* _ENTRIES SUPPLIED_:
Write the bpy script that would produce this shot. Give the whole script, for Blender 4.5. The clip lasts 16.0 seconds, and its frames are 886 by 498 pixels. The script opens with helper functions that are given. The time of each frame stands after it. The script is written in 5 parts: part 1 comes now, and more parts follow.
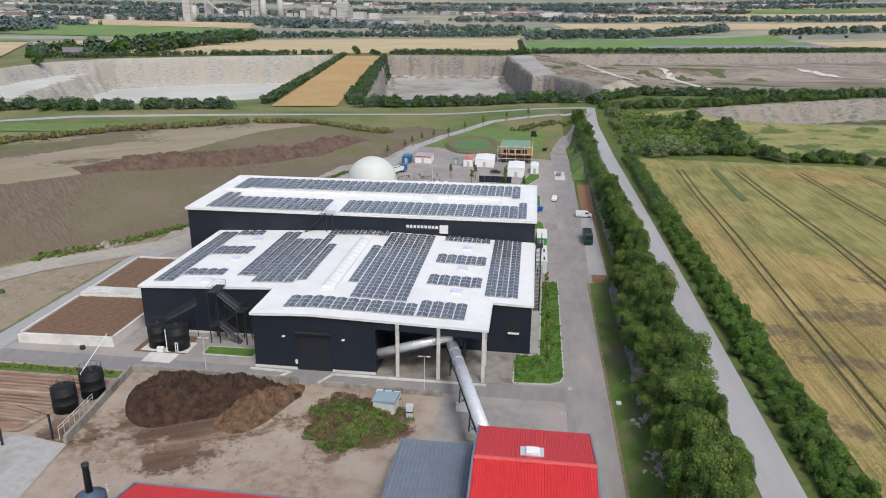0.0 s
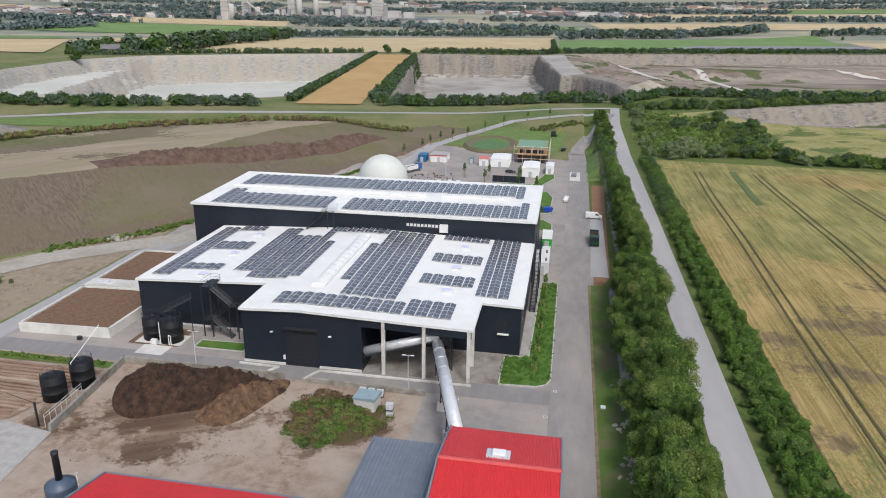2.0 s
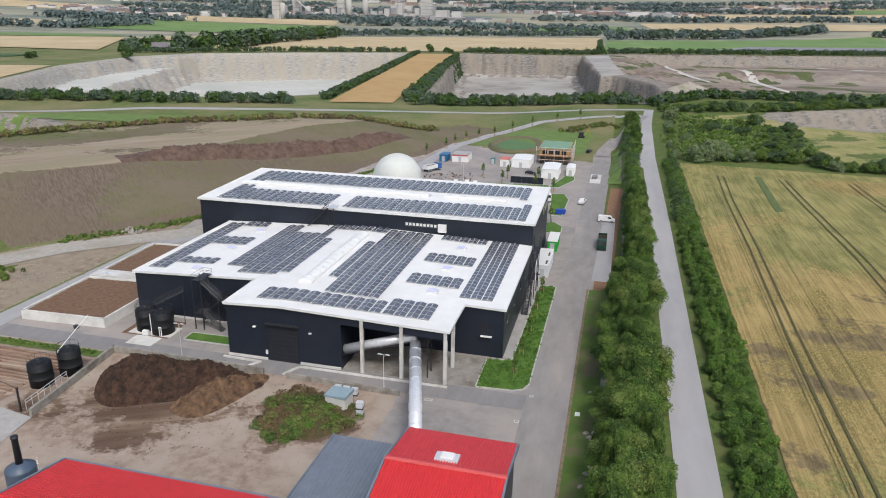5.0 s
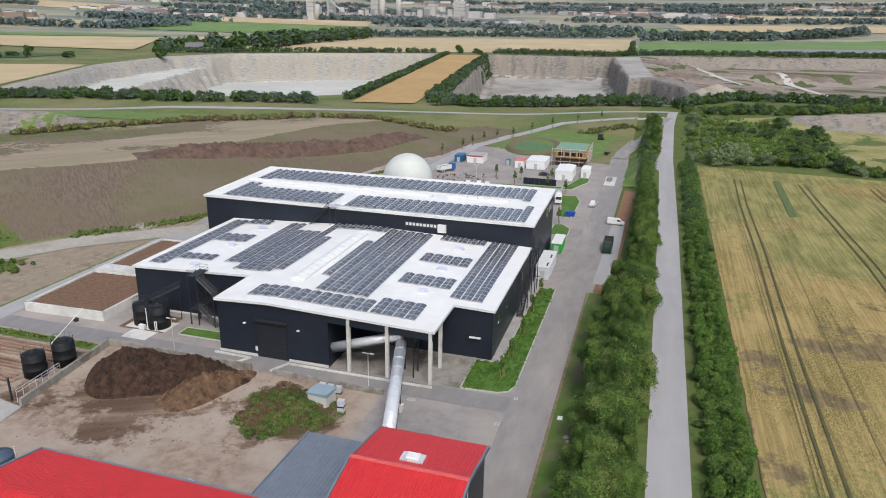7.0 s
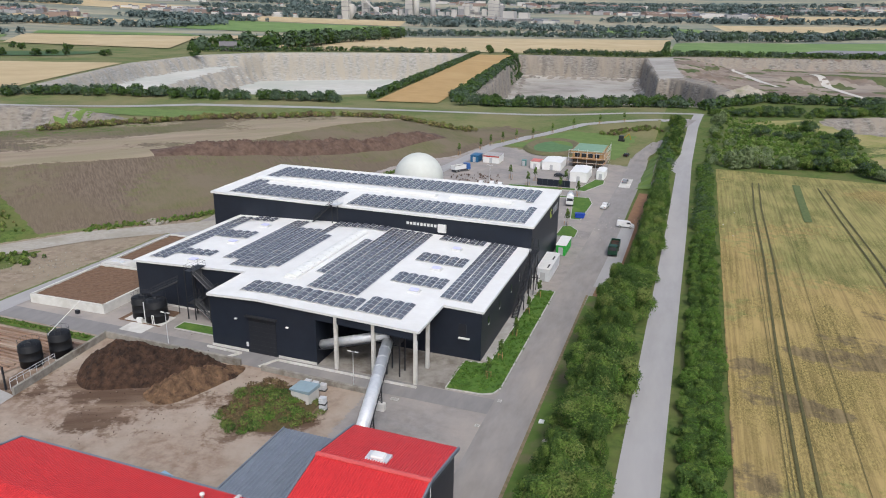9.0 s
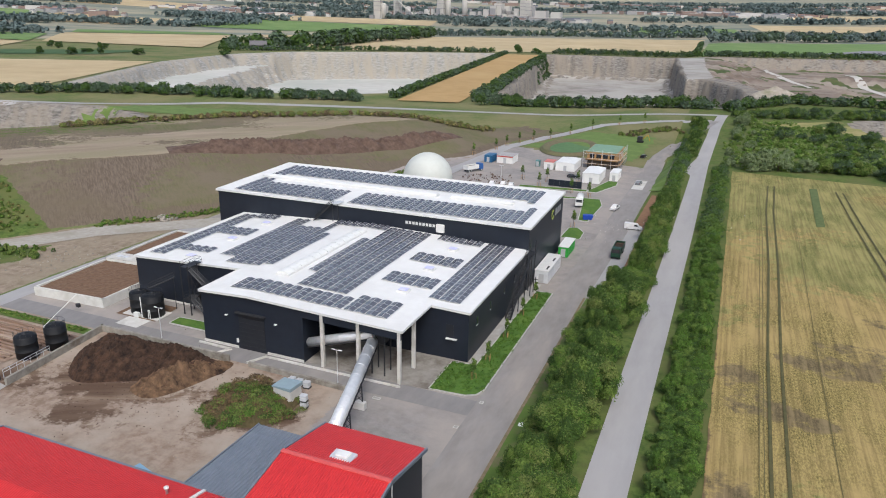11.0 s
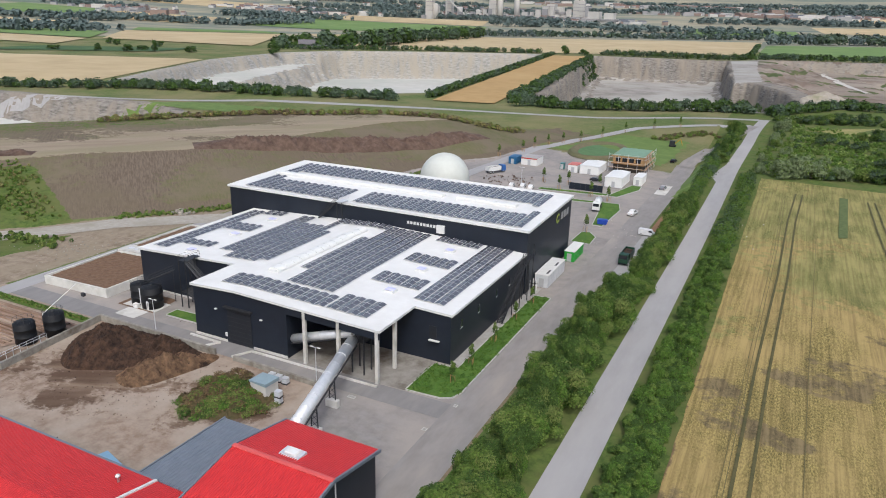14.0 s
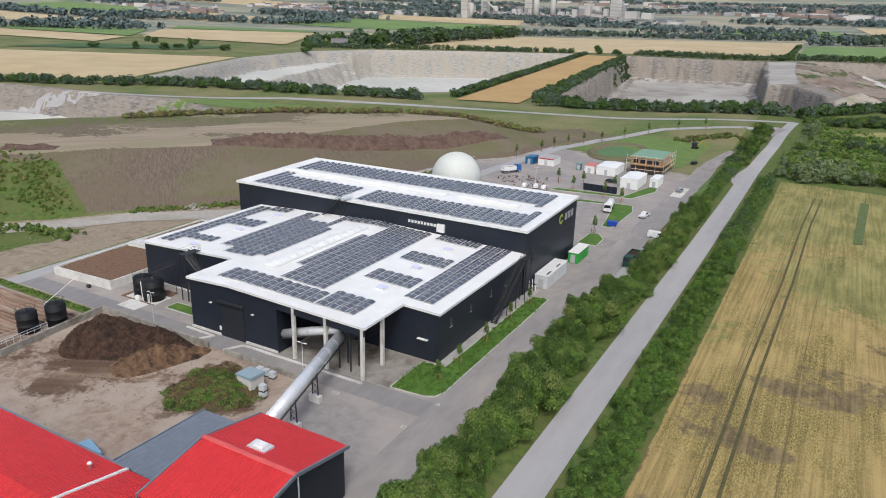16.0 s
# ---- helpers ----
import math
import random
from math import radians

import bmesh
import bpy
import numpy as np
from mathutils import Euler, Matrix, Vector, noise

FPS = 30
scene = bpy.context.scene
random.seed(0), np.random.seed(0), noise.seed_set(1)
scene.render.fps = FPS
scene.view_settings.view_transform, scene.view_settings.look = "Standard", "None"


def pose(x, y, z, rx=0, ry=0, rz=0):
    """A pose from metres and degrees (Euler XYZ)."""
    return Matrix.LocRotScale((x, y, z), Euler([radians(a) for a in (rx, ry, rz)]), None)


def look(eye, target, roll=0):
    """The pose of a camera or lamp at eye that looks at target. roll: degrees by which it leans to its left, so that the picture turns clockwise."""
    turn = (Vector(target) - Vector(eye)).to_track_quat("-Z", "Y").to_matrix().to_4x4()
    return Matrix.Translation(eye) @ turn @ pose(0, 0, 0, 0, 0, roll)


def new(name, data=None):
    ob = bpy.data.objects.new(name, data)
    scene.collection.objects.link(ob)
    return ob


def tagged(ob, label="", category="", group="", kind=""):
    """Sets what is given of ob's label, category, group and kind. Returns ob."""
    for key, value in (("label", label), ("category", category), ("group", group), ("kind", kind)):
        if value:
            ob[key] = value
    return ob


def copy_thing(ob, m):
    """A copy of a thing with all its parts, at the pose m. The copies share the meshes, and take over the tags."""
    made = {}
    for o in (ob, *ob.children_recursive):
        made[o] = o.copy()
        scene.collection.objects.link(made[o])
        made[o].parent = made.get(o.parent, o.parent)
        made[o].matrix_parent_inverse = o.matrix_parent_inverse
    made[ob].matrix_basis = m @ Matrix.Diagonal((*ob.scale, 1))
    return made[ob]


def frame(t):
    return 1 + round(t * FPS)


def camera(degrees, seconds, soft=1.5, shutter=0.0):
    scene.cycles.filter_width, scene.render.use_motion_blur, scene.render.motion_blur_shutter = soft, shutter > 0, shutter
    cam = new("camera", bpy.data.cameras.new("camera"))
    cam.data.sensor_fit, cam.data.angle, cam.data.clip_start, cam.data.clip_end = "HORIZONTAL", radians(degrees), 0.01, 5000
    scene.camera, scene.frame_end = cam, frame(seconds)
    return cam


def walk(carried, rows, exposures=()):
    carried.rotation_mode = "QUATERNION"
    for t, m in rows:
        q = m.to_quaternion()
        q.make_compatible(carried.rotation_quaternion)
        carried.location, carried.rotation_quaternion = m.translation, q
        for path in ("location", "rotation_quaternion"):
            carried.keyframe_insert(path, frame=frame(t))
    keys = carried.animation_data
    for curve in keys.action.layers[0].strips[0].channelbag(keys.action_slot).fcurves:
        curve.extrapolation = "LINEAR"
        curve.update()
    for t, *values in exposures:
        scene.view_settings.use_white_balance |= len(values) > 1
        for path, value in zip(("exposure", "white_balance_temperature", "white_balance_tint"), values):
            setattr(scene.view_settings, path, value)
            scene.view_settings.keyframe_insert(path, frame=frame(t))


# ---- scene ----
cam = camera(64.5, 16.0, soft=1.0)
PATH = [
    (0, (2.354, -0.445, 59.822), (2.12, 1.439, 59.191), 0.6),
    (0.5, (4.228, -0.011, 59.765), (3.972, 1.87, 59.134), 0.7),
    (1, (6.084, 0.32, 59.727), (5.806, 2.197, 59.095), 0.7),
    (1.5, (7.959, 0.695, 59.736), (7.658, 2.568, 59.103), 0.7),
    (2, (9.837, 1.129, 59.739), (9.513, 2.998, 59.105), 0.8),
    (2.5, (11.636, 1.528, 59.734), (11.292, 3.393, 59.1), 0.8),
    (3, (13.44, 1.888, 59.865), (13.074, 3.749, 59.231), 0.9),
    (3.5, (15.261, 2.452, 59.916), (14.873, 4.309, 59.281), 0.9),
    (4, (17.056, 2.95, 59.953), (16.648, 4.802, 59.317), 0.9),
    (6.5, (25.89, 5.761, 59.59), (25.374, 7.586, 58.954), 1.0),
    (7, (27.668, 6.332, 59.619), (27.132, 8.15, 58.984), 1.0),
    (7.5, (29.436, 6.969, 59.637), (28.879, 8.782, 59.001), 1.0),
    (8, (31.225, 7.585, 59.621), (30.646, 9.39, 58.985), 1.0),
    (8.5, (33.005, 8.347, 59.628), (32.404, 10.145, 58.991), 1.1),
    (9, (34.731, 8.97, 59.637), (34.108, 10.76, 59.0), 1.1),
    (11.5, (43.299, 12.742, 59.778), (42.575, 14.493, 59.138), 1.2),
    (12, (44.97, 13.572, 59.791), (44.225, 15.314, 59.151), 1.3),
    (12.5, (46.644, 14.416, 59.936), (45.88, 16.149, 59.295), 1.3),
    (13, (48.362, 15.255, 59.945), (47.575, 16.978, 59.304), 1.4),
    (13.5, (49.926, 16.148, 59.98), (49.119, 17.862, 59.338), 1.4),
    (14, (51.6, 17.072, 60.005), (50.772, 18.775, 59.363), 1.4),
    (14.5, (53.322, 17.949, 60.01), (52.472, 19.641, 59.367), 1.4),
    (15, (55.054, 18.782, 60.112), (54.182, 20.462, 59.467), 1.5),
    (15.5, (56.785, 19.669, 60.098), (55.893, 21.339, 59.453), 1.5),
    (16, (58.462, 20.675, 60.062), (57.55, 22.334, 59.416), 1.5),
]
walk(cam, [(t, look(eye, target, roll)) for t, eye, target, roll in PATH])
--
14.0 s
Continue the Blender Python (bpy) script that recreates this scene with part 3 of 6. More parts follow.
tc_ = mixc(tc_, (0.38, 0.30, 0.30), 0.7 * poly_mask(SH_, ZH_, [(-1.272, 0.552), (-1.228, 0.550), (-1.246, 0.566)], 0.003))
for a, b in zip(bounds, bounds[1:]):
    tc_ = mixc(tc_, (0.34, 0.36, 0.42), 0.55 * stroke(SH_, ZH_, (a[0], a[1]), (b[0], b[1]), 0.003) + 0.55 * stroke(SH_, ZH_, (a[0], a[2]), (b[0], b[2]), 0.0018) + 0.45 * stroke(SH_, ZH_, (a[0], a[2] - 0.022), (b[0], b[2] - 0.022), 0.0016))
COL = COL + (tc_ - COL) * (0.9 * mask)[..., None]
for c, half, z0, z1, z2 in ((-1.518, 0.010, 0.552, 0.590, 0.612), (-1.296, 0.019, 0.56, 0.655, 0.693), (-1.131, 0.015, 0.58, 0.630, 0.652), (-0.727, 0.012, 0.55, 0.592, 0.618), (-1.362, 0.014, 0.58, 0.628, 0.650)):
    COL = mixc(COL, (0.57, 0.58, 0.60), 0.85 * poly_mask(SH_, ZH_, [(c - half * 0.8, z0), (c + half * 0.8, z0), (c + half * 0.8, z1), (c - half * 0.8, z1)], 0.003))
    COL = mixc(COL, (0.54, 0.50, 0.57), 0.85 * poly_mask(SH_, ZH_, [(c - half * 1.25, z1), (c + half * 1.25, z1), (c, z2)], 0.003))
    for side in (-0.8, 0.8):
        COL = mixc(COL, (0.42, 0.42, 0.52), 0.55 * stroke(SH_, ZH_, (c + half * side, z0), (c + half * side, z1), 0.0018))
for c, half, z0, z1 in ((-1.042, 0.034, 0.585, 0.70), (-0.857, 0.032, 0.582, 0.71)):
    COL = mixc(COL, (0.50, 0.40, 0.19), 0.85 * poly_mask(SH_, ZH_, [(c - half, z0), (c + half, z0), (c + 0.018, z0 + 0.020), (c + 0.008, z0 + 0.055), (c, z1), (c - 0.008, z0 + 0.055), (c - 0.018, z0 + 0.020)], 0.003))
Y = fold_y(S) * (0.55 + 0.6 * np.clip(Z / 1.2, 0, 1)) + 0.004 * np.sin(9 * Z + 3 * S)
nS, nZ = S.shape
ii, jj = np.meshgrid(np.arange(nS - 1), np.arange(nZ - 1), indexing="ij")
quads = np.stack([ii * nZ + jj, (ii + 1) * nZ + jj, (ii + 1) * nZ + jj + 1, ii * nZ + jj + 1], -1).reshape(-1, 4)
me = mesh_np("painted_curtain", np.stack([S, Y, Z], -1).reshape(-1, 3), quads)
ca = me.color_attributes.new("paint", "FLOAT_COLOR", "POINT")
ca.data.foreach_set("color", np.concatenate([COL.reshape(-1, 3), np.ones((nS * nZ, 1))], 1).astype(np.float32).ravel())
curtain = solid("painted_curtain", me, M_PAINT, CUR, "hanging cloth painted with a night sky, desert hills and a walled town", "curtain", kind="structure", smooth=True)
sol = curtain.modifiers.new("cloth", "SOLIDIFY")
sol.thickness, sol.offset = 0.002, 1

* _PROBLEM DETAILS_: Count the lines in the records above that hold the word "given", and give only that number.

* _RESPONSE TO THE TASK_: 2